There are a few other getters to add but I'd like to discuss the naming scheme before doing the rest of the work.

nical avatar Jul 28 '20 08:07 nical

For reference, I tinkered in a separate branch with another naming scheme that avoids the get_ prefix:

  • length() and other methods that return distances/length-like semantic values return a Length instead of a T.
  • when there is a scalar member sich as x or width, there is a method with the same name (.x(), .width() etc.) returning a Length.

That scheme looks nice in principle, in practice it make the ergonomics of working with scalars quite a bit worse. We end up having to sprinkle .get() (Length::get(self) -> T) in many places as we use the length for computations where the result and/or intermediate steps don't have "length"-like semantics, for example the places where we divide by a vector's length, etc. Also it would break a lot of downstream code.

A subsequent commit implements Deref for Length in an attempt to make the sprinkling of get() a bit less ugly, but the cognitive load stays the same everywhere we need the scalars. I postulate that the most common case is to need the scalar directly and therefore getting lengths by default and having to unpack it in a lot of places is a wrong approach.

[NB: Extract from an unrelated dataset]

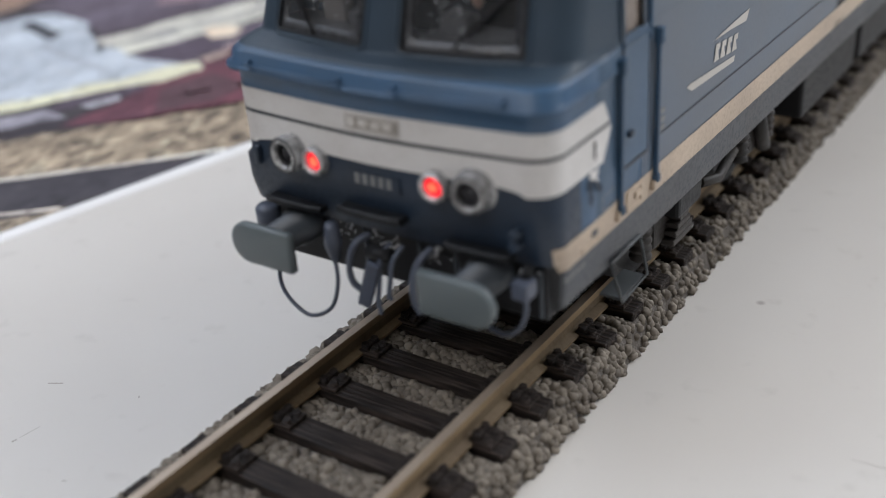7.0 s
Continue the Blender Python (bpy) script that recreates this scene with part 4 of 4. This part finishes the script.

So as far as T vs Length is concerned I want two sets of methods wherever it makes sense, so that the scalar use case remains the simplest to work with, while still letting people opt into using Length wherever it is valuable to them.

A third option is to make the API as nice to use as possible at the expense of consistency, and keep the nicest names wherever we can. We would skip the prefix for getters where the value can be accessed directly as a scalar member (for example size.width() returns a Length), while methods that compute a scalar would have an equivalent with a prefix (for example vector.length() would continue returning a scalar and we'd have vector.get_length() or other name returning a Length).

nical avatar Jul 28 '20 09:07 nical

Ok, let's defer this until after the release, since it's not breaking.

kvark avatar Jul 28 '20 14:07 kvark

:umbrella: The latest upstream changes (presumably #476) made this pull request unmergeable. Please resolve the merge conflicts.

bors-servo avatar Feb 24 '21 16:02 bors-servo

Any update? I was trying to do some type safe unit handling, and this would be quite welcome.

Edit: but actually it would also be nice to have it in more even types like all the accessors of Rect that currently return T directly.

ogoffart avatar Apr 21 '21 12:04 ogoffart

I'm still keen on adding strongly typed variants of methods that return scalars where it makes sense using the get_* prefix. @kvark are you on board with it?

nical avatar Apr 22 '21 09:04 nical

Sure

kvark avatar Apr 22 '21 14:04 kvark

We're interested in this feature in Servo, so if there is no opposition, we'd really like to land this. We're happy to continue the discussion about the name of these APIs, but otherwise these seem really useful.